Eddie does not deny his somewhat celebrity status. “Medyo po, feeling sikat na rin, medyo.” He was sought by the researchers of the Mel and Jay program for an interview and was featured in the Sugal Ng Buhay segment. “May bayad din po, parang talent fee. Maliit lang po pero okey na yun.”

Eddie’s latest movie is Anak Ng Kumander, which banners Manny Pacquiao and Ara Mina. There’s not much stunt in the movie so Eddie is cast as one of the bad guys. “Kasa-kasama lang po ako ng mga kontrabida,” says Eddie of his so-so role in the movie directed by Kaka Balagtas. Asked about the intriguing question on the real score between Ara Mina and Manny Pacquiao, Eddie plays it safe by saying, “One day lang po ako sa shooting kaya hindi ko po alam.”

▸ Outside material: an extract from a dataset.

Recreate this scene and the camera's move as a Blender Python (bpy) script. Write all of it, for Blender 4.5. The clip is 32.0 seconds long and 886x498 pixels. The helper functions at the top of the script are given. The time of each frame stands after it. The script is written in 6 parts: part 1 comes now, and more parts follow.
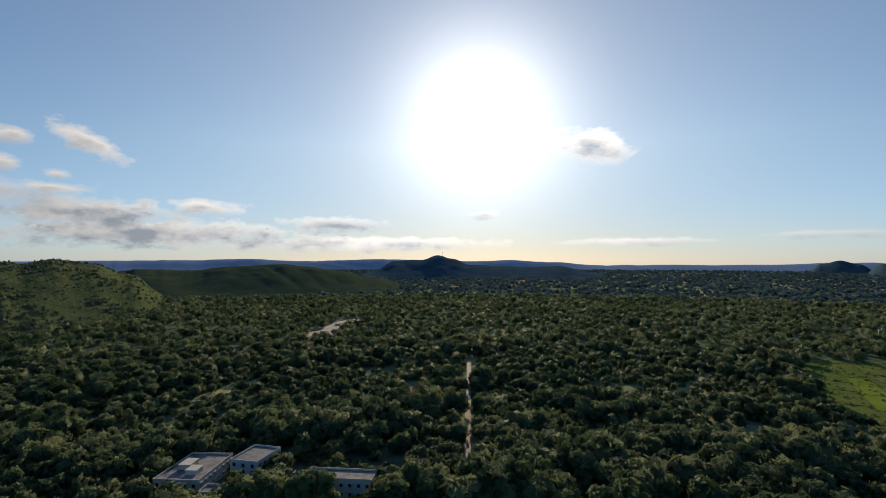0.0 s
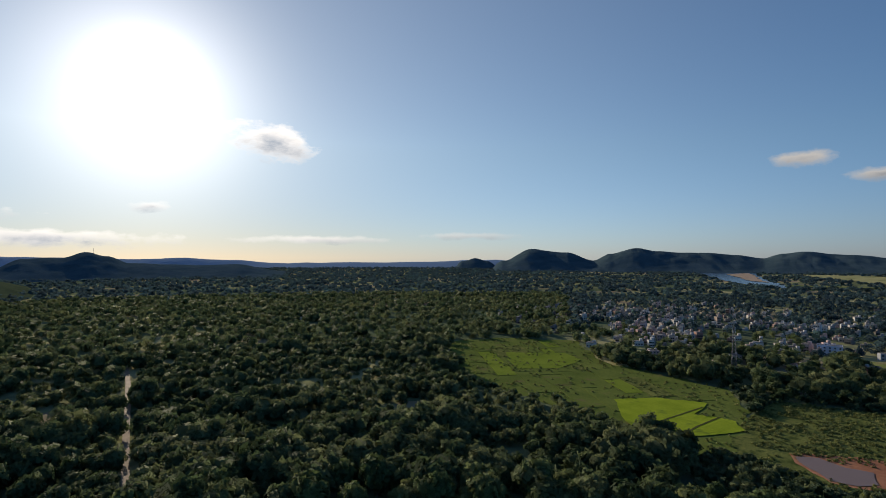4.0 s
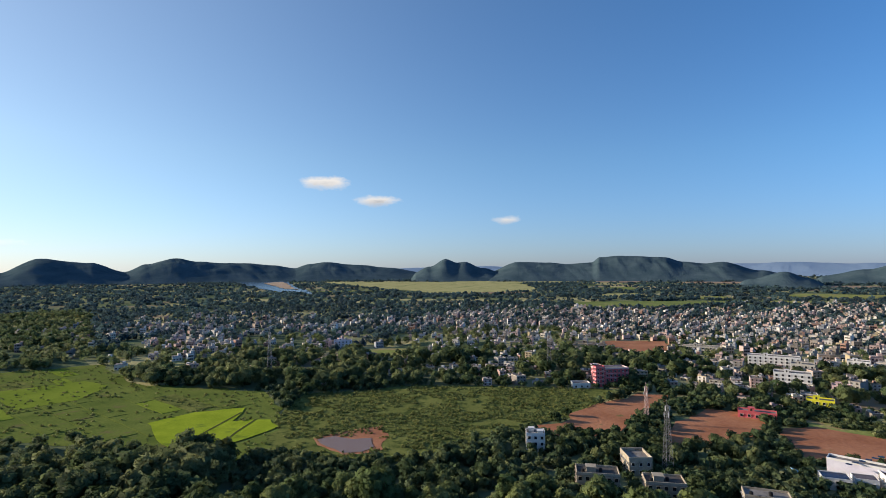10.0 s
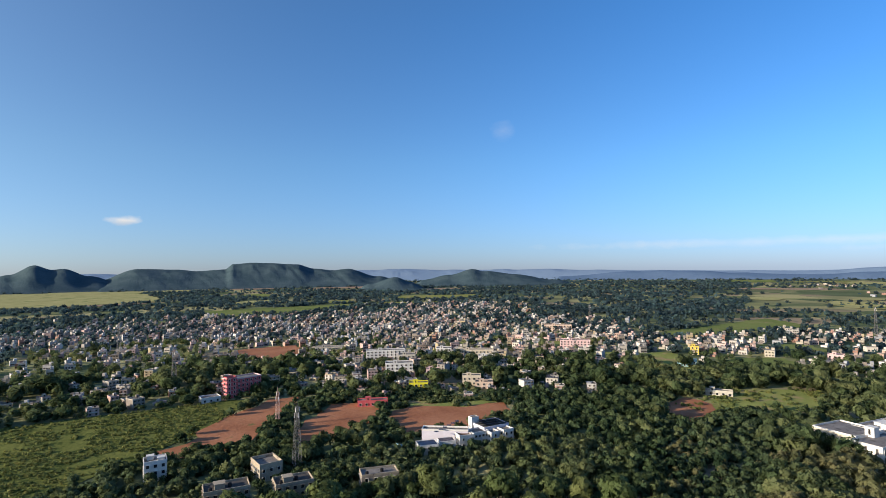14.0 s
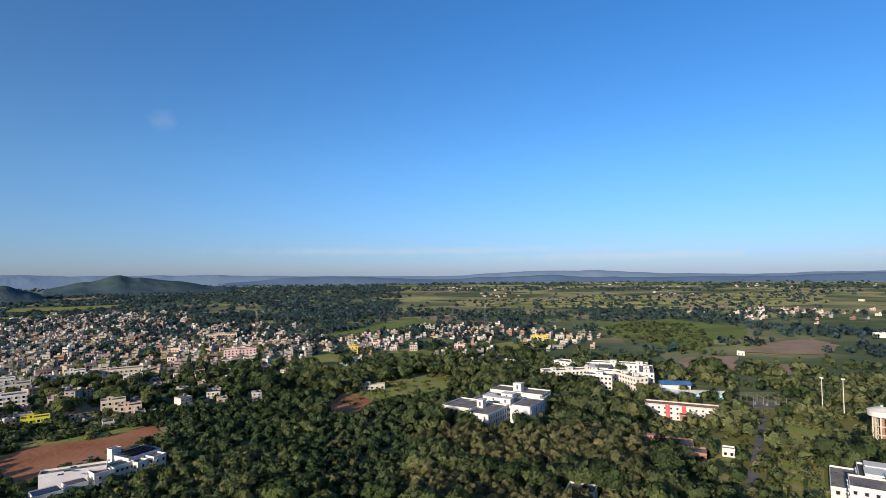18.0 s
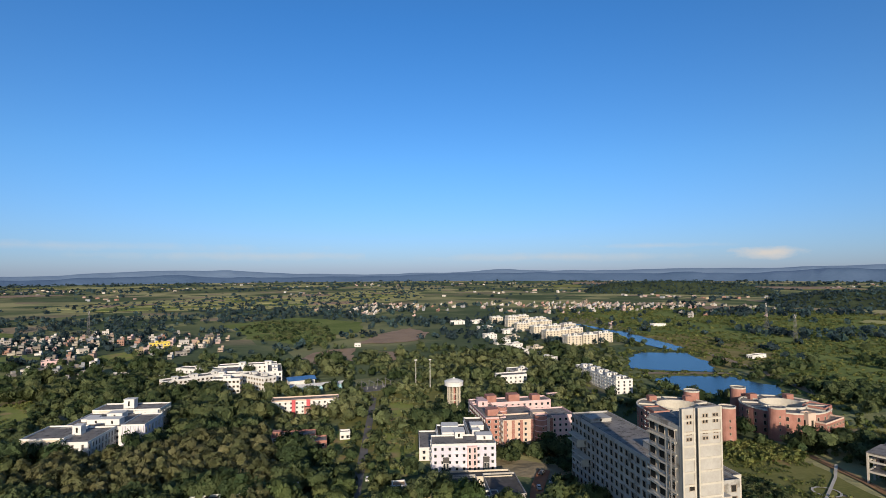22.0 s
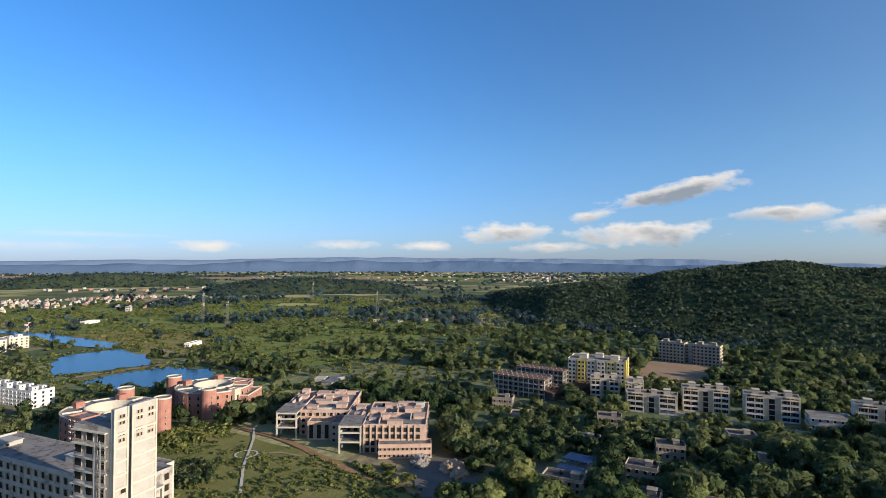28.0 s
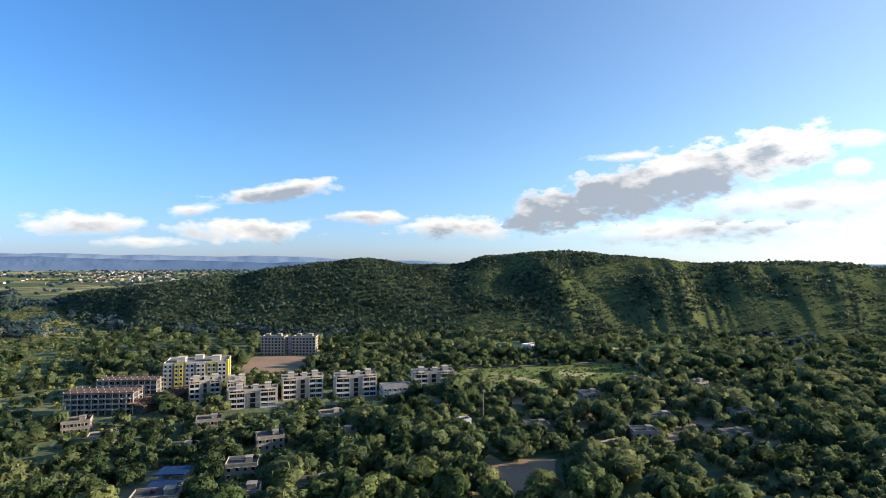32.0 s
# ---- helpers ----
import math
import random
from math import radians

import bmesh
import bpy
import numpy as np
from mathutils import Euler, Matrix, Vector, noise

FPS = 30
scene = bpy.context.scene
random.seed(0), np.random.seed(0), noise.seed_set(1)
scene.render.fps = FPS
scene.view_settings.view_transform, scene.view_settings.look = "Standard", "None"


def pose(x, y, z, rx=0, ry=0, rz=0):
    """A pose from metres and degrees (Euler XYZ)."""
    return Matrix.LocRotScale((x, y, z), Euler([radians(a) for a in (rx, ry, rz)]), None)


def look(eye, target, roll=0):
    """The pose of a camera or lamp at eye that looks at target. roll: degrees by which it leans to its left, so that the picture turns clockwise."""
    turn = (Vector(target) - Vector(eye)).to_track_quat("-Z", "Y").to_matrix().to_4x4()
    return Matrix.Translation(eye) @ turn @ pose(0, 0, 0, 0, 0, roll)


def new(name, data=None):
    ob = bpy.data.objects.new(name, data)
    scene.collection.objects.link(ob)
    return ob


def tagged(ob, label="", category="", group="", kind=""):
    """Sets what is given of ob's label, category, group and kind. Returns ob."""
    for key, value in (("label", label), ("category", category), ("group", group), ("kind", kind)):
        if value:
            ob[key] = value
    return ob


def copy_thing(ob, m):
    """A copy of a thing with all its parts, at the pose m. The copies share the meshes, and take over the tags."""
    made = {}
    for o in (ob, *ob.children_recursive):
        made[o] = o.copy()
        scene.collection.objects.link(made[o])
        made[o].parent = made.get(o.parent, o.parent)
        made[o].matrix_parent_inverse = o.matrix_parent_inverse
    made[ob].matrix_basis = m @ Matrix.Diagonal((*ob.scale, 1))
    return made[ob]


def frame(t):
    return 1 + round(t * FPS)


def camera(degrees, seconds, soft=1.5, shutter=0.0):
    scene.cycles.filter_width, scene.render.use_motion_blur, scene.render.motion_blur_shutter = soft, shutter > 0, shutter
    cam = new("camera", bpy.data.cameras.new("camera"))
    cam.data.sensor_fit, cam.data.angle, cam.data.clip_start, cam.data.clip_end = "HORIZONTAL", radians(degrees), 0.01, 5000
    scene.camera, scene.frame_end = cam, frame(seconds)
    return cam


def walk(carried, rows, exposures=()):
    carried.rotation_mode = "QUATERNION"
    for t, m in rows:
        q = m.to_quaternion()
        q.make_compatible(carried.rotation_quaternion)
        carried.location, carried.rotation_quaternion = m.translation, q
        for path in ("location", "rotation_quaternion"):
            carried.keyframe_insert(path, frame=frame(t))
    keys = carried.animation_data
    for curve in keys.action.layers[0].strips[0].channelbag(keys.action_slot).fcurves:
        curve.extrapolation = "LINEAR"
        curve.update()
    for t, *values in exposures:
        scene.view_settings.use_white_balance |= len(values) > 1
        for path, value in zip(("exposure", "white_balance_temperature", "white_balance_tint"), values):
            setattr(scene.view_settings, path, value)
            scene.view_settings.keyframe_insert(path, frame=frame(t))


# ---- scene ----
# camera: a drone that hovers 100 m up and turns on the spot
EYE = 100.0
cam = camera(78.8, 32.0, soft=0.4)
TURNS = [  # seconds, heading clockwise from +Y, tilt up, lean, in degrees
    (0.0, 0.00, 1.19, 0.03),
    (0.5, 4.45, 1.14, 0.07),
    (1.0, 9.20, 1.09, 0.10),
    (1.5, 12.94, 1.08, 0.20),
    (2.0, 16.39, 0.99, 0.22),
    (2.5, 20.85, 0.96, 0.18),
    (3.0, 25.27, 0.95, 0.13),
    (3.5, 29.06, 0.98, 0.05),
    (4.0, 32.93, 0.96, 0.01),
    (4.5, 38.82, 0.94, 0.02),
    (6.5, 46.19, 1.16, 0.14),
    (7.0, 50.53, 1.30, -0.05),
    (7.5, 55.02, 1.41, -0.06),
    (8.0, 59.98, 1.50, -0.10),
    (8.5, 64.42, 1.61, -0.20),
    (9.0, 68.61, 1.74, -0.26),
    (9.5, 73.16, 1.82, -0.31),
    (10.0, 79.02, 1.89, -0.43),
    (10.5, 83.81, 1.96, -0.43),
    (11.0, 88.89, 2.03, -0.52),
    (11.5, 93.01, 2.11, -0.53),
    (12.0, 97.14, 2.14, -0.45),
    (12.5, 101.39, 2.19, -0.54),
    (13.0, 105.56, 2.23, -0.63),
    (13.5, 110.13, 2.25, -0.62),
    (14.0, 116.44, 2.26, -0.67),
    (14.5, 122.79, 2.25, -0.75),
    (16.5, 137.75, 2.34, -0.67),
    (17.0, 140.50, 2.43, -0.70),
    (17.5, 145.75, 2.44, -0.67),
    (18.0, 150.59, 2.50, -0.66),
    (18.5, 155.28, 2.53, -0.58),
    (19.0, 159.59, 2.55, -0.57),
    (19.5, 164.41, 2.53, -0.55),
    (20.0, 168.82, 2.46, -0.48),
    (20.5, 173.39, 2.43, -0.45),
    (21.0, 178.51, 2.36, -0.43),
    (21.5, 183.16, 2.32, -0.32),
    (22.0, 188.20, 2.23, -0.30),
    (22.5, 191.98, 2.18, -0.23),
    (23.0, 194.60, 2.16, -0.02),
    (23.5, 198.73, 2.06, 0.02),
    (24.0, 203.62, 1.96, -0.01),
    (24.5, 208.44, 1.86, 0.08),
    (25.0, 214.86, 1.79, 0.08),
    (25.5, 220.63, 1.71, 0.15),
    (27.5, 238.47, 1.34, 0.13),
    (28.0, 242.91, 1.29, 0.18),
    (28.5, 247.13, 1.24, 0.26),
    (29.0, 252.73, 1.17, 0.30),
    (29.5, 258.65, 1.17, 0.32),
    (30.0, 264.13, 1.14, 0.44),
    (30.5, 269.35, 1.19, 0.44),
    (31.0, 274.68, 1.15, 0.42),
    (31.5, 279.62, 1.20, 0.47),
    (32.0, 283.20, 1.17, 0.39),
]
EXPO = [(0, -0.15), (4.5, -0.25), (7, 0.1), (9, 0.42), (13, 0.6), (17, 0.4), (19, 0.2), (23, 0.1), (28, 0.55), (32, 1.0)]
walk(cam, [(t, pose(0, 0, EYE, 90 + up, 0, -az) @ pose(0, 0, 0, 0, 0, lean)) for t, az, up, lean in TURNS], EXPO)

# ---- sun and sky ----
SUN_AZ, SUN_EL = radians(4.0), radians(15.6)
SUN_DIR = Vector((math.sin(SUN_AZ) * math.cos(SUN_EL), math.cos(SUN_AZ) * math.cos(SUN_EL), math.sin(SUN_EL)))
sun = new("sun", bpy.data.lights.new("sun", "SUN"))
sun.data.energy, sun.data.angle, sun.data.color = 5.2, radians(0.6), (1.0, 0.85, 0.66)
sun.matrix_world = look(SUN_DIR * 1000, (0, 0, 0))

world = bpy.data.worlds.new("sky")
scene.world = world
world.use_nodes = True
wn, wl = world.node_tree.nodes, world.node_tree.links
wn.clear()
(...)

He was, however, included in Enteng Kabisote 4. “May stunts po kasi si Bossing Vic. Mahuhulog po sa bangin yung owner (jeep) kaya ayun ako po ang driver nun.” His stunt was a short one and can be considered ordinary but since it is for an entry in the upcoming Metro Manila Film Festival, Eddie feels very proud and excited.

His second son Edwin admits that no one among his brood wants to follow in Eddie’s footsteps. “Mahirap ho kasi ang trabaho, delikado ho saka ayaw din ho niya.” As with the fear of untimely losing their father, Edwin smiles, “Sanay na ho kami. Kasi ipinanganak ho kami na yan na ang trabaho niya.”

With his children, Eddie is a disciplinarian. “Mahigpit po. Bawal ang bisyo saka kailangan po mag-aral. Takot nga po kami kasi nagagalit ho siya pag may palpak kami.” Edwin is taking up Automotive since he had experienced working as a diesel calibrator in the car shop before. He says further that Eddie is a good provider. “Lahat naman po ng kailangan namin ay ibinibigay kaya pinipilit po naming sundin ang gusto niya.” Since Edwin is good looking, there’s a chance that he can enter the movies as an actor. Edwin nods to question, oblivious that he has just shown his timidity that is a big handicap in show business.

Stuntmen come and go but Eddie Mañalac is here to stay for a few more years. “Bata pa po ako,” he says while signalling that he is only 40. And how about his 10 children? He signals a 2 to mean he has 10 children from 2 wives.